53. The challenge for Indian banks, therefore, is to reduce costs and pass on the benefits to both depositors and lenders. This will involve constantly reinventing business models and designing products and services demanded by a rapidly growing and diversifying economy. As we noted earlier, in the wake of the crisis, there are proposals at the global level to mandate higher capital standards, stricter liquidity and leverage ratios and a more cautious approach to risk. Admittedly, all these safeguards are necessary, but they will also raise the banks’ funding costs. What this means is that Indian banks will need to improve efficiency even as their costs of doing business go up. This is a challenge that will test ingenuity, perseverance, ability to learn and adapt and management skills. And this is going to be anything but boring.

VII.  Conclusion

54. Let me now conclude by summarizing the issues that I have addressed today. I have referred to the debate generated by Prof. Krugman’s thesis that ‘exciting’ banking will make for an unsafe and unstable financial system and that an important preventive against future crises is to restore boring banking.

55. I have argued that making banking boring is neither a cure to the ills that the banking system was plagued with before the crisis nor an appropriate path for the future of banking. Banking has to evolve, grow and innovate in response to the developments in financial markets and institutions. The excitement lies in responding to the challenges that this growth brings.

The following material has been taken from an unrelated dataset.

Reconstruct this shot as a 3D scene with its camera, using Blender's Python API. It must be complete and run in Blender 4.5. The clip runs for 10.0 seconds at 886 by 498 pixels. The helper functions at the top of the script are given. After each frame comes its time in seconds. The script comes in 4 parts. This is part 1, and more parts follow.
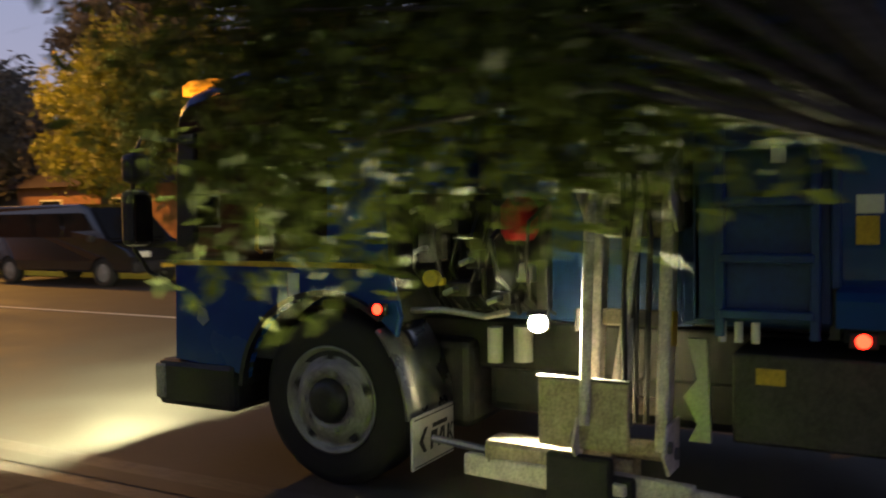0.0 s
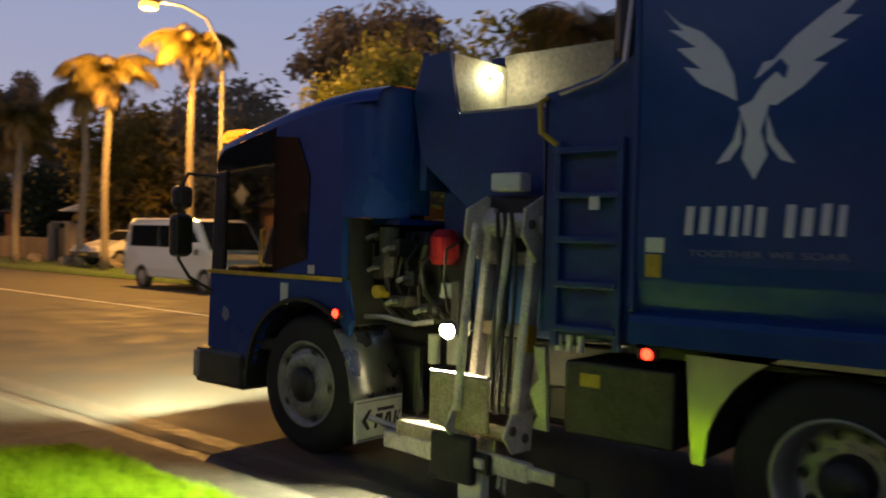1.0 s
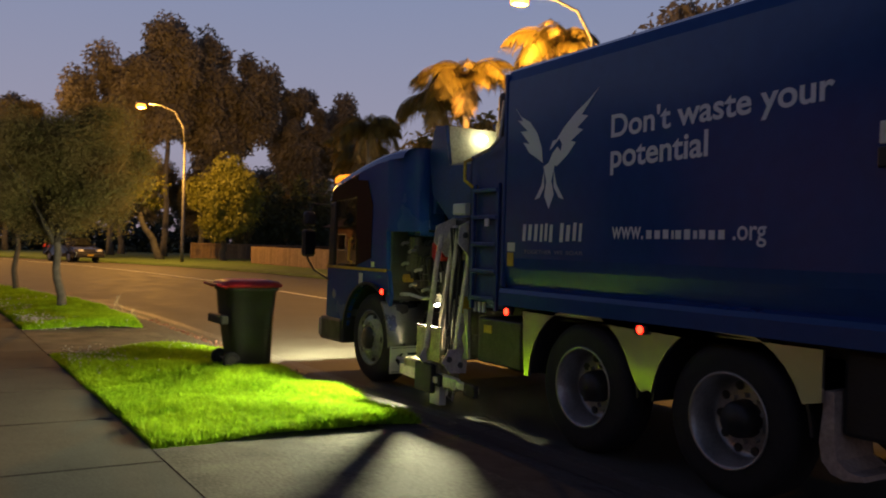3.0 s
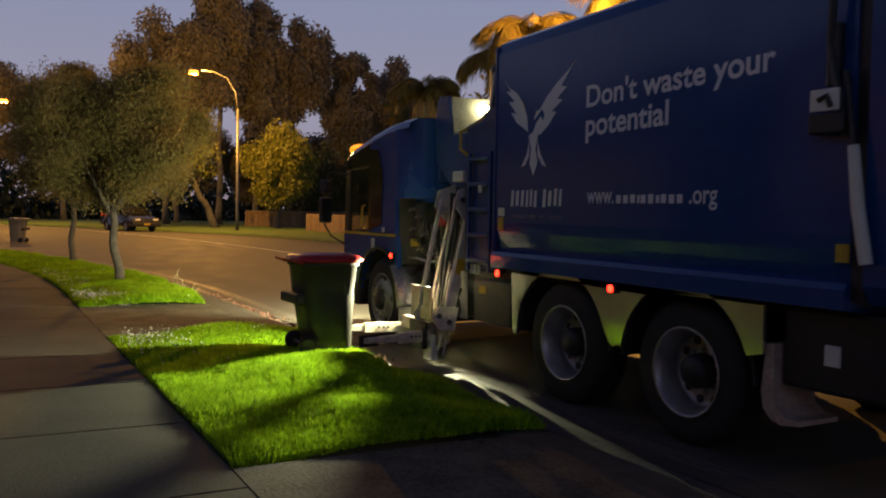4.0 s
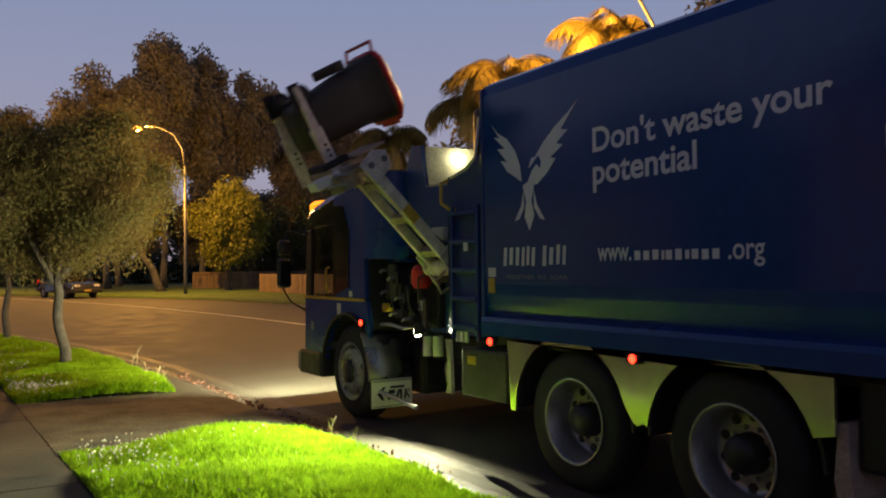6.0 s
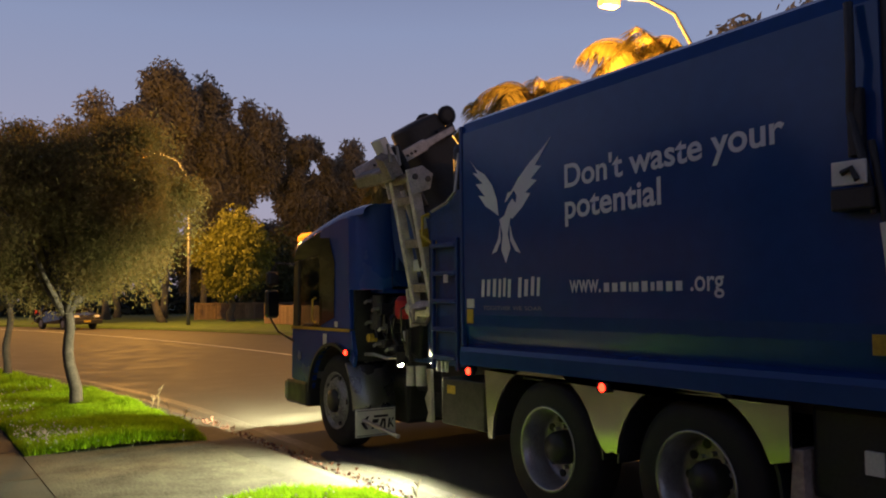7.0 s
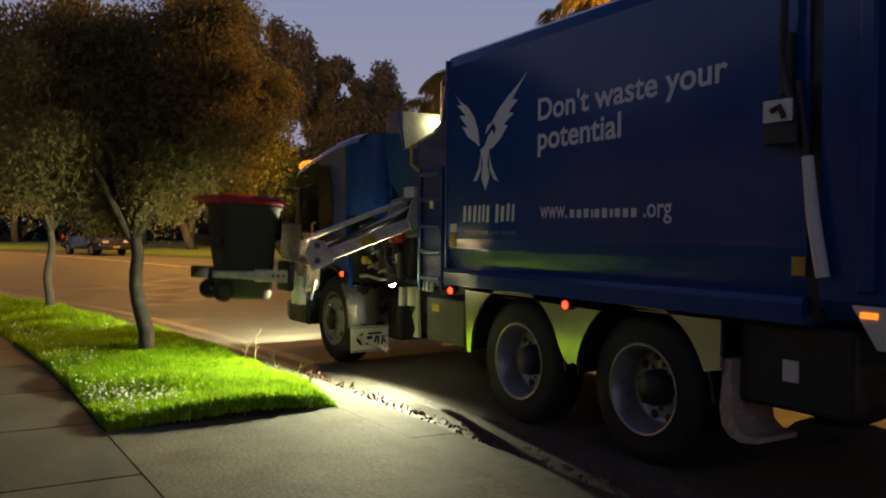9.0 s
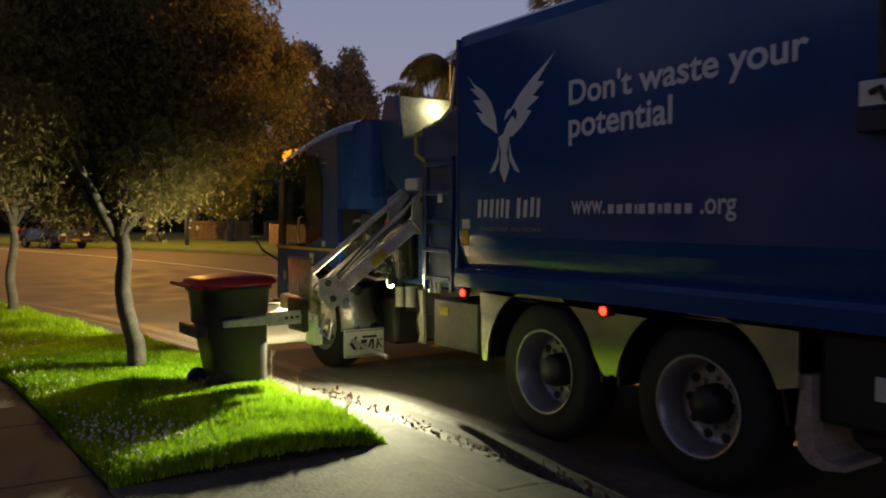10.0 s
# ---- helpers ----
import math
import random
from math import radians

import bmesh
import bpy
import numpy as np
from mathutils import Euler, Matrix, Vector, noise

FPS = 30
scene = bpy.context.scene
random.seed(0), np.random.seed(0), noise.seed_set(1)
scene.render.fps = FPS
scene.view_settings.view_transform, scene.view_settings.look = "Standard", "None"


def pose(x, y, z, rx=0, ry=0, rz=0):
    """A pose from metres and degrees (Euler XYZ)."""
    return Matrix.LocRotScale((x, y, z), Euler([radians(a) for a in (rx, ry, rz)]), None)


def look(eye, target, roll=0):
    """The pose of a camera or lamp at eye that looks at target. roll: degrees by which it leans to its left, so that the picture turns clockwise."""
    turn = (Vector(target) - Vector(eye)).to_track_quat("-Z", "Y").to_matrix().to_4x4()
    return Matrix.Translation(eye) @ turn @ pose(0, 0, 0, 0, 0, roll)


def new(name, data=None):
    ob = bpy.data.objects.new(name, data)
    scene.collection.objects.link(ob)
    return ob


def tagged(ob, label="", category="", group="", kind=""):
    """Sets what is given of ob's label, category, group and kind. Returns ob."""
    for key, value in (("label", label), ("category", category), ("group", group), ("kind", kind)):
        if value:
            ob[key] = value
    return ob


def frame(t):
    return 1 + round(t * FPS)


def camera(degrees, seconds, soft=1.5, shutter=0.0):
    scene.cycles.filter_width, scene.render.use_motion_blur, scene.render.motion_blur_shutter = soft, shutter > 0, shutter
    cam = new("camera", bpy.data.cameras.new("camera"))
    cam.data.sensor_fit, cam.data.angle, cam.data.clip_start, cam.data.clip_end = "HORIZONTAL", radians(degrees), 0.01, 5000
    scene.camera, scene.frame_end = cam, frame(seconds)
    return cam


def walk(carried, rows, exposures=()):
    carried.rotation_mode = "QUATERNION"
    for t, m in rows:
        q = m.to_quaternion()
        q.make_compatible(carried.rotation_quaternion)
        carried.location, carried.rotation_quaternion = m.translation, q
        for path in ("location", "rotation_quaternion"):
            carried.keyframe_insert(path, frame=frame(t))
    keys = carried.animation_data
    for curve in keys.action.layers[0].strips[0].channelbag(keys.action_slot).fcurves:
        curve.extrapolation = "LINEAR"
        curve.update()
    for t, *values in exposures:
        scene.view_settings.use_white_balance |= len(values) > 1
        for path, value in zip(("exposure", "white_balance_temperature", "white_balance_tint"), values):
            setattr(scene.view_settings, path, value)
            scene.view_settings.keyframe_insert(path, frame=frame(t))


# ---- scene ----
cam = camera(55.06, 10.0, soft=1.9, shutter=0.5)


def aim(x, y, z, yaw, pitch, roll):
    """A camera pose from a compass bearing (0 is +y, 90 is +x), an upward tilt and a lean."""
    a, b = radians(yaw), radians(pitch)
    way = Vector((math.sin(a) * math.cos(b), math.cos(a) * math.cos(b), math.sin(b)))
    eye = Vector((x, y, z))
    return look(eye, eye + way, roll)


CAMERA_ROWS = [
    (0.0, aim(-3.798, -15.046, 1.564, 61.25, -2.58, -0.98)),
    (0.5, aim(-3.828, -13.393, 1.523, 55.81, -0.16, 1.67)),
    (1.0, aim(-3.953, -11.990, 1.562, 49.74, -0.61, 1.37)),
    (1.5, aim(-4.045, -10.438, 1.538, 43.86, -0.79, 1.56)),
    (2.0, aim(-4.217, -8.831, 1.510, 39.25, -0.48, 1.76)),
    (2.5, aim(-4.234, -7.828, 1.511, 34.74, -0.44, 1.90)),
    (2.7, aim(-4.331, -7.502, 1.522, 33.42, 0.05, 1.68)),
    (3.8, aim(-4.201, -6.080, 1.586, 29.13, -1.86, 1.20)),
    (4.0, aim(-4.139, -5.785, 1.563, 28.69, -2.56, 1.00)),
    (4.5, aim(-4.068, -5.209, 1.588, 28.69, -3.08, 0.40)),
    (5.0, aim(-4.036, -4.525, 1.609, 29.91, -2.16, 0.09)),
    (5.5, aim(-3.972, -3.980, 1.622, 31.00, -0.02, -0.35)),
    (6.0, aim(-3.973, -3.494, 1.622, 32.41, 1.11, -0.66)),
    (7.3, aim(-3.967, -1.483, 1.611, 32.92, 3.56, -0.15)),
    (7.5, aim(-3.979, -1.176, 1.565, 33.14, 3.59, 0.10)),
    (8.0, aim(-4.025, -0.456, 1.582, 33.29, 2.71, 0.25)),
    (8.5, aim(-4.021, 0.165, 1.596, 32.63, 0.35, 0.20)),
    (9.0, aim(-4.021, 0.878, 1.567, 31.69, -1.45, 0.32)),
    (9.5, aim(-4.015, 1.480, 1.621, 32.65, -2.03, 0.11)),
    (10.0, aim(-3.999, 2.328, 1.613, 34.34, -2.11, 0.18)),
]
walk(cam, CAMERA_ROWS, exposures=((0, 0.48), (0.5, 0.6), (1.0, 0.48), (1.5, 0.35), (2.5, 0.14), (4.0, 0.08), (5.0, 0.1), (6.0, 0.2), (7.4, 0.33), (8.2, 0.27), (9.0, 0.1), (10.0, 0.02)))

# distance that the truck has driven along the kerb, by time
TRAVEL = [
    (0.0, -15.79), (0.5, -13.44), (1.0, -10.92), (1.5, -8.22), (2.0, -5.46), (2.5, -3.46), (2.7, -2.83), (3.8, -0.38), (4.0, -0.19), (4.5, 0.00), (5.0, 0.33), (5.5, 0.69), (6.0, 1.15), (7.3, 3.46), (7.5, 3.83), (8.0, 4.85), (8.5, 5.67), (9.0, 6.33), (9.5, 6.65), (10.0, 6.97),
]

def travel(t):
    """The truck's place on its line at t seconds, gliding through TRAVEL."""
    ts = [a for a, _ in TRAVEL]
    vs = [b for _, b in TRAVEL]
    n = len(ts)
    i = max(0, min(n - 2, sum(1 for a in ts if a <= t) - 1))

    def slope(k):
        lo, hi = max(0, k - 1), min(n - 1, k + 1)
        return (vs[hi] - vs[lo]) / (ts[hi] - ts[lo])
    h = ts[i + 1] - ts[i]
    u = (t - ts[i]) / h
    return ((1 + 2 * u) * (1 - u) ** 2 * vs[i] + u * (1 - u) ** 2 * h * slope(i)
            + u * u * (3 - 2 * u) * vs[i + 1] + u * u * (u - 1) * h * slope(i + 1))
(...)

56. From an Indian perspective, what banks do and how well they do it is going to be central to accelerating and sustaining our growth momentum. In particular, I have referred to four challenges that the banking sector has to meet head on - deepening financial inclusion, financing infrastructure, strengthening risk management and improving efficiency. These are formidable challenges, and meeting them is going to be an exciting, rewarding and fulfilling opportunity. Perish the thought of Indian banking ever getting boring.